Un cabinet de dentiste est installé au sein des locaux de Provence Verte Solidarités

Ce travail, dans le champ de la médiation en santé, pourrait se décrire comme un travail de facilitation qui prend ainsi de nombreuses formes, adaptées à chaque situation : faire un courrier destiné au laboratoire d’analyse pour faciliter le travail de secrétariat et l’accueil d’une personne ne parlant pas français ; faire appel à un écrivain public** pour remplir des papiers administratifs ; accompagner en voiture une personne à un rendez-vous médical loin de son domicile puis aller jusqu’à l’accueil du cabinet médical avec elle pour expliquer une situation complexe de vive voix ; rappeler un bénéficiaire pour qu’il n’oublie pas un rendez-vous médical fixé avec lui…

Tous ces cas particuliers montrent que les difficultés d’accès au soin existent bel et bien, qu’elles concernent aussi bien des personnes sans couverture santé qu’avec. Pour Isabelle Cesana, “il faut avoir conscience de cette réalité : tout le monde n’a pas facilement accès au système de santé. Ce que nous faisons repose sur le travail de nos bénévoles et de notre petit réseau de professionnels de santé mais c’est un système fragile.

L'équipe opérationnelle et le Président de la Fondation en visite chez Provence Verte Solidarités

Pourquoi nous soutenons ce projet ?

Le programme Promos Soins est emblématique de ce que la médiation en santé apporte aux personnes éloignées du système de soin, quels que soient les facteurs qui leur en freinent l’accès.

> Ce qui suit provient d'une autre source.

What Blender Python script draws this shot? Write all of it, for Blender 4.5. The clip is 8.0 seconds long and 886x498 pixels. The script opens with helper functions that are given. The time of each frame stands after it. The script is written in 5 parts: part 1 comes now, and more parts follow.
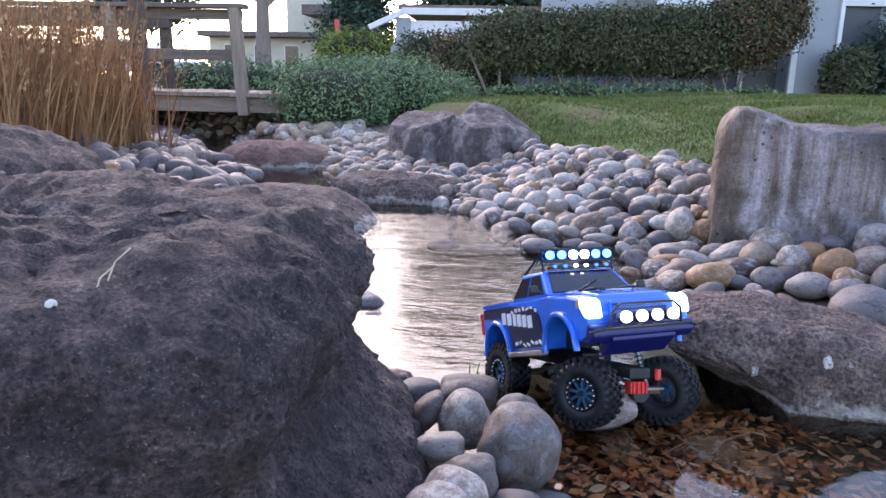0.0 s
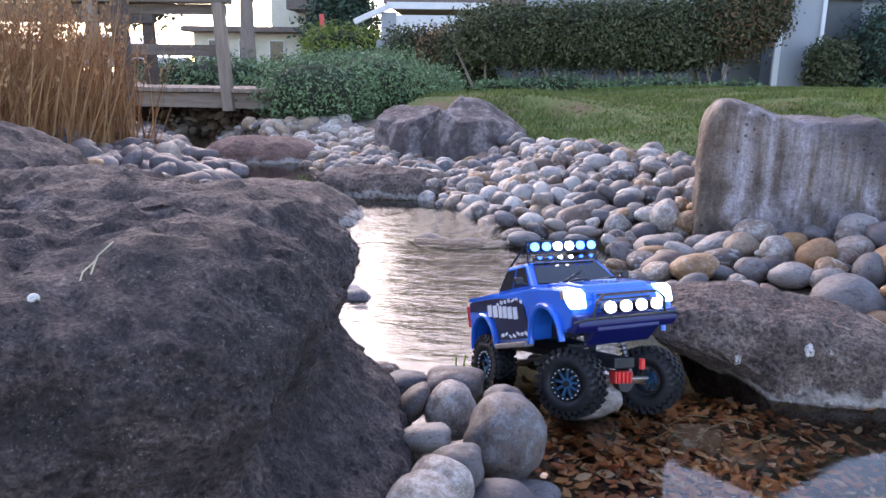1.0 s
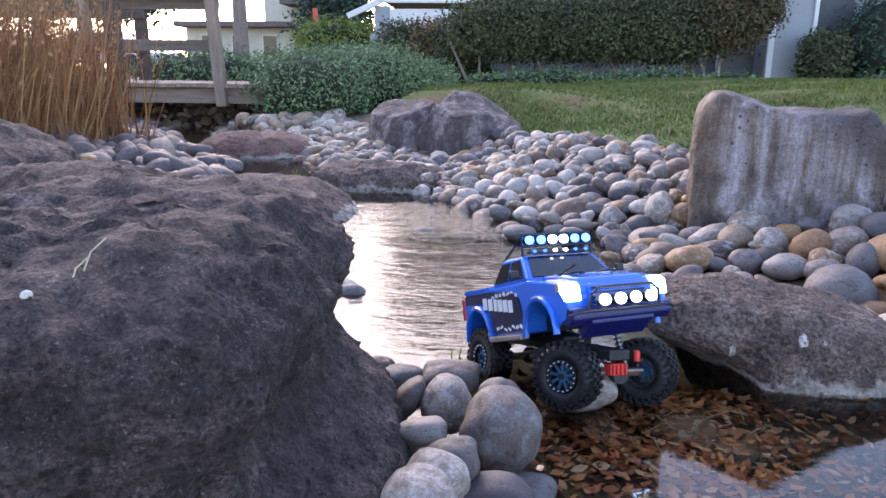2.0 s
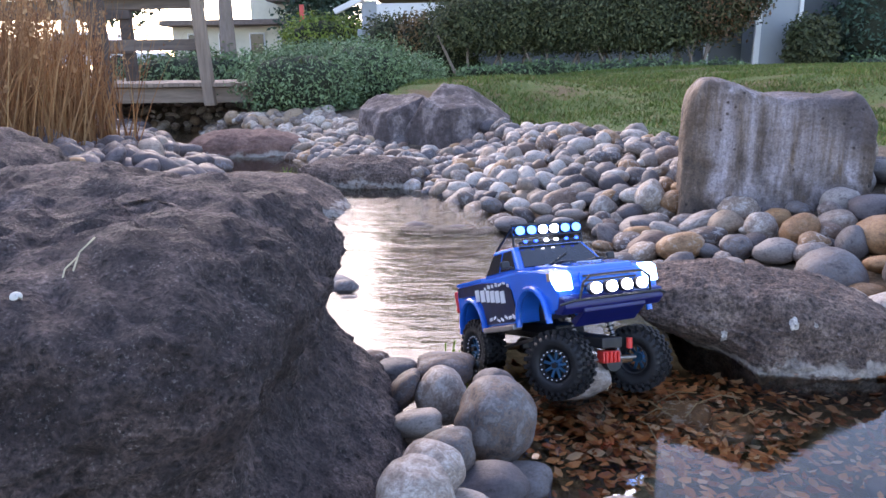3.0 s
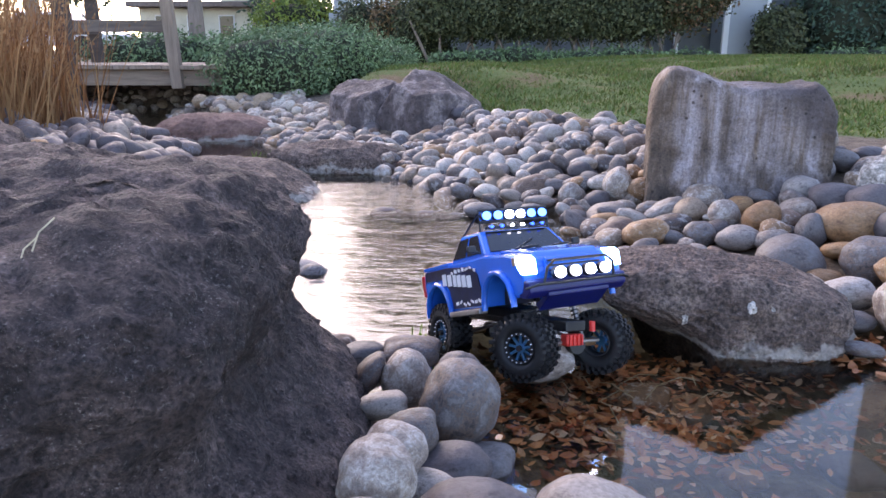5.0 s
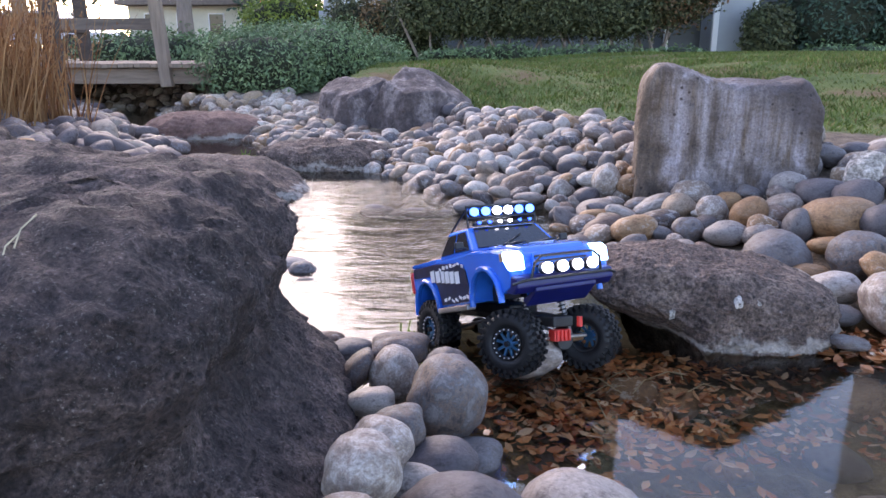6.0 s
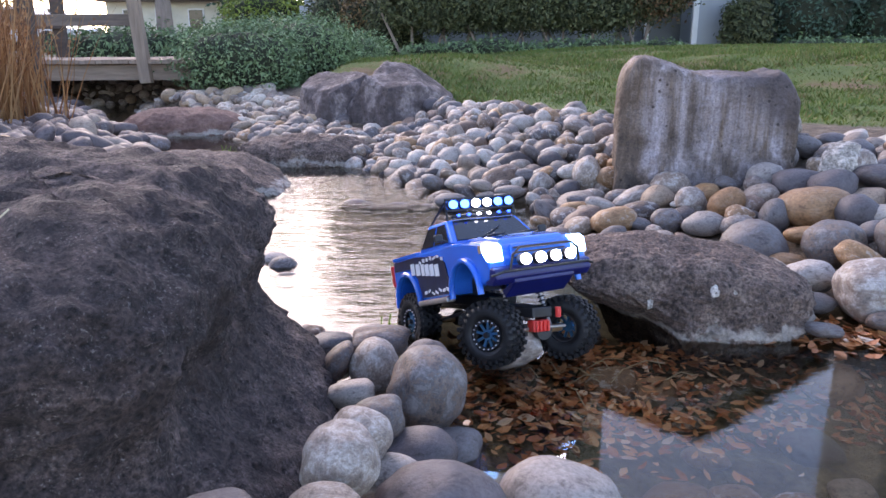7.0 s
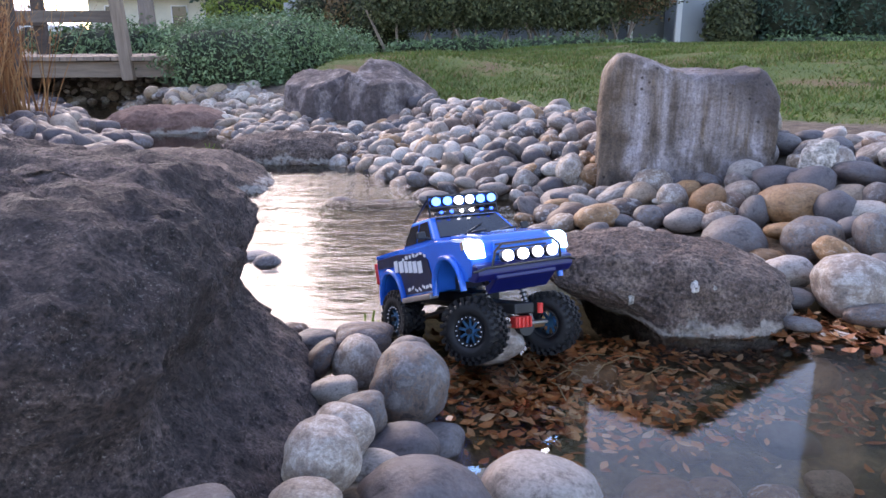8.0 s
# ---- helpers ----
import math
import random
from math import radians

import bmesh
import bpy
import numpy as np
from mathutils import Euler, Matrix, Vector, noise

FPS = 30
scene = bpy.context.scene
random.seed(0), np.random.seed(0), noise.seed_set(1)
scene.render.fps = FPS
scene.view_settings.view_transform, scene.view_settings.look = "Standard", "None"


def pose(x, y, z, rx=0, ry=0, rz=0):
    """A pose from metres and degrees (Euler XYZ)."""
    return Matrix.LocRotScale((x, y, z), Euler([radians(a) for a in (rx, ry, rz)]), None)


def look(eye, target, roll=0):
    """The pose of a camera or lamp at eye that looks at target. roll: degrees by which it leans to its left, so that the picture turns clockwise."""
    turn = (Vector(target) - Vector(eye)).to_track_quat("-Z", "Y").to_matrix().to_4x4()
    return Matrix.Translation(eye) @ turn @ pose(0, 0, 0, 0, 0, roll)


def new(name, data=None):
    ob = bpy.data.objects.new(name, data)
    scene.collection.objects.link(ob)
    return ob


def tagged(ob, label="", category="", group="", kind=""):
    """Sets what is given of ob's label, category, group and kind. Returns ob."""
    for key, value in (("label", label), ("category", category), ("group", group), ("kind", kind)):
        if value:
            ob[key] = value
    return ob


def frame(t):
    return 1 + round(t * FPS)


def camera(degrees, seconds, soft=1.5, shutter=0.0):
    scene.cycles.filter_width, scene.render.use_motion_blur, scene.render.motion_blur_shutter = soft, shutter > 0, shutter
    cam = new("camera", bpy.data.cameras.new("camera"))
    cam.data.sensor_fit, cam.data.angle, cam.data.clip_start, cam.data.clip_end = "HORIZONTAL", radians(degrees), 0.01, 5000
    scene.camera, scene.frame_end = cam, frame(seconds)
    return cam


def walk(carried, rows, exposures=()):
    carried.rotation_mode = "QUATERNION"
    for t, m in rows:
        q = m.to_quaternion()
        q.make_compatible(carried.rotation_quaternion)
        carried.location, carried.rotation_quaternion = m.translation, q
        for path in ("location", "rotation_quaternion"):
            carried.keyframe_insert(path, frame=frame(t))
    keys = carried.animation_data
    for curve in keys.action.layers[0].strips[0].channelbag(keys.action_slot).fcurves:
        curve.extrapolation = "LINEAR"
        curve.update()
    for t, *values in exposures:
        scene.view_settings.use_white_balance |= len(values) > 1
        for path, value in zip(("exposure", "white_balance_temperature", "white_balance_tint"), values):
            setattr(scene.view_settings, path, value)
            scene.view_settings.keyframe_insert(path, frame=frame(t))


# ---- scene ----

En accueillant, en allant vers, en faisant avec, mais aussi et surtout en prenant en compte la situation de chacune et de chacun dans sa dimension sociale au-delà du médical, ce projet montre la nécessité de développer la médiation en santé.
*CCAS : Centre Communal d’Action Sociale
** L’écrivain public aide à la rédaction de tout document, texte, lettre, courrier administratif… pour les personnes qui maîtrisent mal ou pas du tout l’écrit.